== Listed records ==
__________

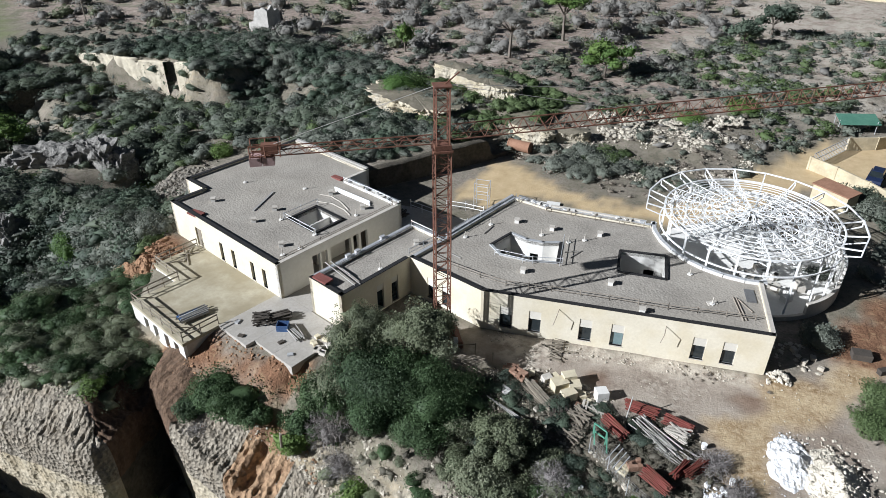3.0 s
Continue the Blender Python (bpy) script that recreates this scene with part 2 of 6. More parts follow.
FIELD = [(-128, 64), (-117.5, 75), (-115.5, 86), (-114.5, 96), (-113.5, 111), (-127, 123), (-175, 165), (-260, 160), (-260, 40)]
SAND = [(-6.5, 70), (-5, 75), (-4.2, 81.5), (-1.5, 82), (2.0, 79.2), (7.5, 76.3), (13, 73.6), (18, 74.2), (26, 83), (33, 94), (40, 101), (60, 107), (64, 98), (61, 84), (51, 81), (45, 85), (41, 89), (35, 86), (27, 77), (20, 72.0), (13, 70.4), (7, 72.0), (3, 73.2), (0, 70.5), (-3, 69.0)]
YARD = [(1, 46.5), (26, 47), (34, 52), (38, 60), (44, 62), (42, 50), (36, 41), (31, 37), (26.5, 31), (22, 31.5), (21, 37), (15, 40.5), (8, 42.5), (2, 43)]
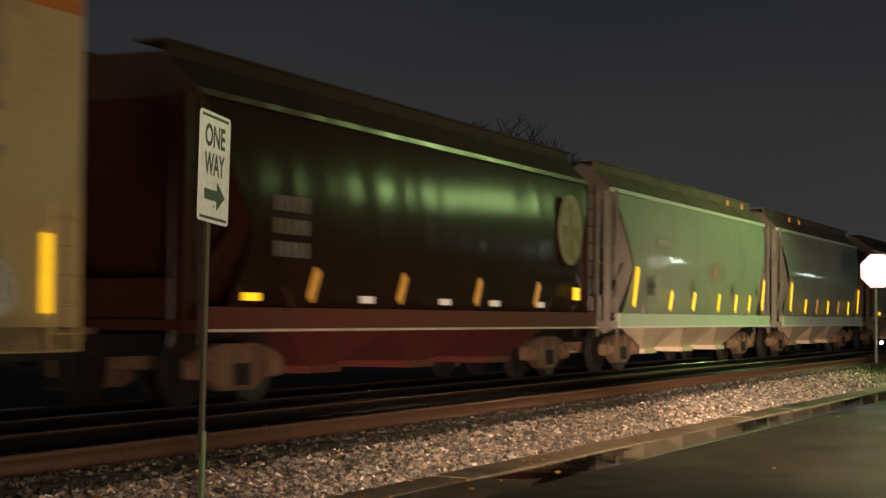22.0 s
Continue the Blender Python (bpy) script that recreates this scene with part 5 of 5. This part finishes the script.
graffiti(c, 0.7, 2.1, 0.85, 2.3, (SP_ORANGE, SP_ORANGE), 82, 1, "orange sprayed figure", 0.12)
graffiti(c, 13.0, 20.8, 0.9, 1.9, (SP_TAUPE, SP_WHITE, SP_LIME), 83, 6, "pale sprayed letters")
graffiti(c, 8.8, 12.4, 1.0, 2.2, (SP_GREY, SP_WHITE, SP_RUSTY), 84, 3, "", y=-SIDE - 0.085)
c["label"] = "yellowish box car with orange band and dark green graffiti"

c, L = hopper(256.5, 272.0, "dark mineral red covered hopper car with round pale badge", M_BROWNCAR, M_BROWNCAR, M_REDSILL, 3, lean_tapes=(2.9, 5.8, 8.9, 11.8), tall_tapes=False, walk_mat=M_ROOFBROWN, tape_mats={0: M_TAPED, 1: M_TAPED, 2: M_TAPED, 3: M_TAPED})
bm = bmesh.new()
plate(bm, disc_pts(13.7, 2.82, 0.68, 0.68, 30), -SIDE - 0.03, 0.03)
e = part("emblem", bm, surface("faded_badge_ochre", (0.30, 0.25, 0.13), 0.7, dirt=(0.10, 0.07, 0.035), dirt_amount=0.9, dirt_scale=3.2, grain=8.0), c, "faded pale round badge")
bm = bmesh.new()
plate(bm, [(13.6, 2.25), (13.8, 2.25), (13.8, 3.35), (13.6, 3.35)], -SIDE - 0.033, 0.002)
plate(bm, [(13.15, 2.7), (14.25, 2.7), (14.25, 2.9), (13.15, 2.9)], -SIDE - 0.034, 0.002)
part("emblem_cross", bm, surface("faded_badge_brown", (0.20, 0.15, 0.065), 0.8, dirt=(0.34, 0.27, 0.12), dirt_amount=0.8, dirt_scale=4.0), e)
bars(c, 1.8, 2.5, (0.35, 0.3, 0.35), 0.2, M_HOPEND, 0.08, 3, 0.3)
for x in (1.2, 4.6, 7.5, 9.7, 12.0):
    tape(c, x, 1.37, M_TAPEDW if x > 4 else M_TAPE, 0.42, 0.10, -SIDE - 0.004)
tape(c, 14.1, 1.60, M_TAPE, 0.36, 0.24, -SIDE - 0.004)
c, L = hopper(273.4, 288.5, "smooth grey covered hopper car with leaning yellow reflective strips", M_GREYCAR, M_HOPEND, M_DUSTPINK, 3, lean_tapes=(4.1, 6.2, 8.7, 10.6, 12.2))
for x in (12.1, 13.8):
    tape(c, x, 4.31, M_TAPED, 0.20, 0.20, -1.0)
bars(c, 2.2, 2.0, (0.35, 0.3), 0.12, M_GREY, 0.06, 4, 0.18, y=-SIDE - 0.002)
bars(c, 3.0, 2.75, (1.2,), 0.18, M_GREY, y=-SIDE - 0.01)
smudge(c, "faded_stain", 8.4, 2.3, 2.6, 0.9, SM_PINK, -SIDE - 0.004)
for x in (2.3, 2.6, 6.1, 10.2, 13.2):
    smudge(c, "scuff_mark", x, 1.85, 0.9, 0.7, SM_DARK, -SIDE - 0.004)
c, L = hopper(290.1, 304.8, "smooth grey-green covered hopper car with yellow reflective strips", M_GREYCAR, M_HOPEND, M_DUSTPINK, 3, lean_tapes=(3.5, 5.4, 7.4, 9.4, 11.4), tape_mats={1: M_TAPED, 3: M_TAPED})
for x in (3.8, 5.4):
    tape(c, x, 4.31, M_TAPED, 0.20, 0.20, -1.0)
bars(c, 2.1, 2.4, (0.5, 0.5), 0.12, M_GREY, 0.06, 2, 0.2, y=-SIDE - 0.004)
c, L = hopper(307.6, 323.2, "tan covered hopper car with rust streaks and pale sill", M_TANCAR, M_ROOFDARK, M_DUSTPINK, 3, belly=0.02, low=1.27, tall_tapes=False, open_sill=True)
for x in (1.3, 4.1):
    tape(c, x, 1.40, M_TAPE, 0.6, 0.10, -SIDE + 0.0)
bars(c, 2.4, 2.9, (0.9, 0.5), 0.12, M_GREY, 0.1, 3, 0.3, y=-SIDE - 0.002)
for k in range(6):
    smudge(c, "rust_streak", 1.2 + 2.4 * k + 0.7 * math.sin(k * 2.0), 3.35 - 0.15 * (k % 3), (1.4, 2.2, 1.0)[k % 3], (0.9, 1.2, 0.8)[k % 3], SM_RUST, -SIDE - 0.002)
c, L = modern(325.4, 347.5, "cream box car with orange-topped machinery end and blue graffiti", True)
graffiti(c, 4.2, 8.4, 0.78, 1.08, (SP_AZURE,), 91, 3, "bright blue sprayed strip", 0.06, -SIDE - 0.0035)
for x, z, w, h, m in ((4.2, 1.4, 1.2, 1.2, SM_PLUM), (8.5, 1.4, 1.0, 1.0, SM_PINK), (6.4, 1.8, 0.8, 0.7, SM_PLUM), (4.6, 1.15, 1.4, 0.35, SM_LIME), (6.6, 1.15, 2.0, 0.35, SM_LIME), (5.0, 1.35, 2.4, 0.6, SM_DARK), (7.2, 1.4, 2.4, 0.6, SM_OCHRE), (5.0, 1.95, 2.2, 0.25, SM_DARK), (7.0, 1.98, 2.4, 0.25, SM_DARK)):
    smudge(c, "spray_puff", x, z, w, h, m, -SIDE - 0.02)
graffiti(c, 4.2, 8.3, 1.05, 1.88, (SP_SKY, SP_TAUPE), 92, 4, "pale teal graffiti letters")
graffiti(c, 13.0, 18.0, 0.85, 2.1, (SP_SLATE, SP_SLATE, SP_GREY), 93, 4, "grey-blue bubble graffiti")
c, L = modern(350.2, 372.1, "cream box car with crimson and teal graffiti")
graffiti(c, 2.2, 8.9, 0.8, 2.25, (SP_MAROON, SP_CRIMSON, SP_NAVY, SP_SLATE), 95, 6, "dark crimson graffiti with lime edges")
for x, z, w, h in ((2.0, 1.3, 1.2, 1.4), (8.9, 1.9, 1.3, 1.3), (5.2, 2.35, 2.4, 0.6), (7.4, 2.4, 1.6, 0.6)):
    smudge(c, "lime_spray_edge", x, z, w, h, SM_LIME, -SIDE - 0.0045)
graffiti(c, 12.0, 20.8, 0.78, 2.1, (SP_TEAL, SP_CRIMSON, SP_WHITE, SP_SLATE), 96, 6, "crimson, white and teal graffiti letters")
c, L = centre_beam(374.2, 396.2, "yellow centre beam flat car with rusty bulkhead, empty")
for k in range(3):
    c, L = hopper(398.4 + 16.6 * k, 413.6 + 16.6 * k, "black covered hopper car with leaning yellow strips", M_DARKCAR, M_DARKCAR, M_UNDER, 3, lean_tapes=(3.9, 6.0, 8.2, 10.2, 11.9), dusty=False, walk_mat=M_ROOFBROWN, tape_mats={k: M_TAPED for k in range(5)})


# ---- motions ----
def motions():
    """The train runs past at a steady speed."""
    for car, s0 in TRAIN:
        walk(car, [(t, pose(s0 - SPEED * t, TRACK_Y, 0)) for t in (0.0, CLIP / 2, CLIP)])


motions()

__________

Repeat only the lines from the beginning of the material through the line containing "with orange band", both ends kept, leaving pictures out.

3.0 s
Continue the Blender Python (bpy) script that recreates this scene with part 2 of 6. More parts follow.
FIELD = [(-128, 64), (-117.5, 75), (-115.5, 86), (-114.5, 96), (-113.5, 111), (-127, 123), (-175, 165), (-260, 160), (-260, 40)]
SAND = [(-6.5, 70), (-5, 75), (-4.2, 81.5), (-1.5, 82), (2.0, 79.2), (7.5, 76.3), (13, 73.6), (18, 74.2), (26, 83), (33, 94), (40, 101), (60, 107), (64, 98), (61, 84), (51, 81), (45, 85), (41, 89), (35, 86), (27, 77), (20, 72.0), (13, 70.4), (7, 72.0), (3, 73.2), (0, 70.5), (-3, 69.0)]
YARD = [(1, 46.5), (26, 47), (34, 52), (38, 60), (44, 62), (42, 50), (36, 41), (31, 37), (26.5, 31), (22, 31.5), (21, 37), (15, 40.5), (8, 42.5), (2, 43)]
22.0 s
Continue the Blender Python (bpy) script that recreates this scene with part 5 of 5. This part finishes the script.
graffiti(c, 0.7, 2.1, 0.85, 2.3, (SP_ORANGE, SP_ORANGE), 82, 1, "orange sprayed figure", 0.12)
graffiti(c, 13.0, 20.8, 0.9, 1.9, (SP_TAUPE, SP_WHITE, SP_LIME), 83, 6, "pale sprayed letters")
graffiti(c, 8.8, 12.4, 1.0, 2.2, (SP_GREY, SP_WHITE, SP_RUSTY), 84, 3, "", y=-SIDE - 0.085)
c["label"] = "yellowish box car with orange band and dark green graffiti"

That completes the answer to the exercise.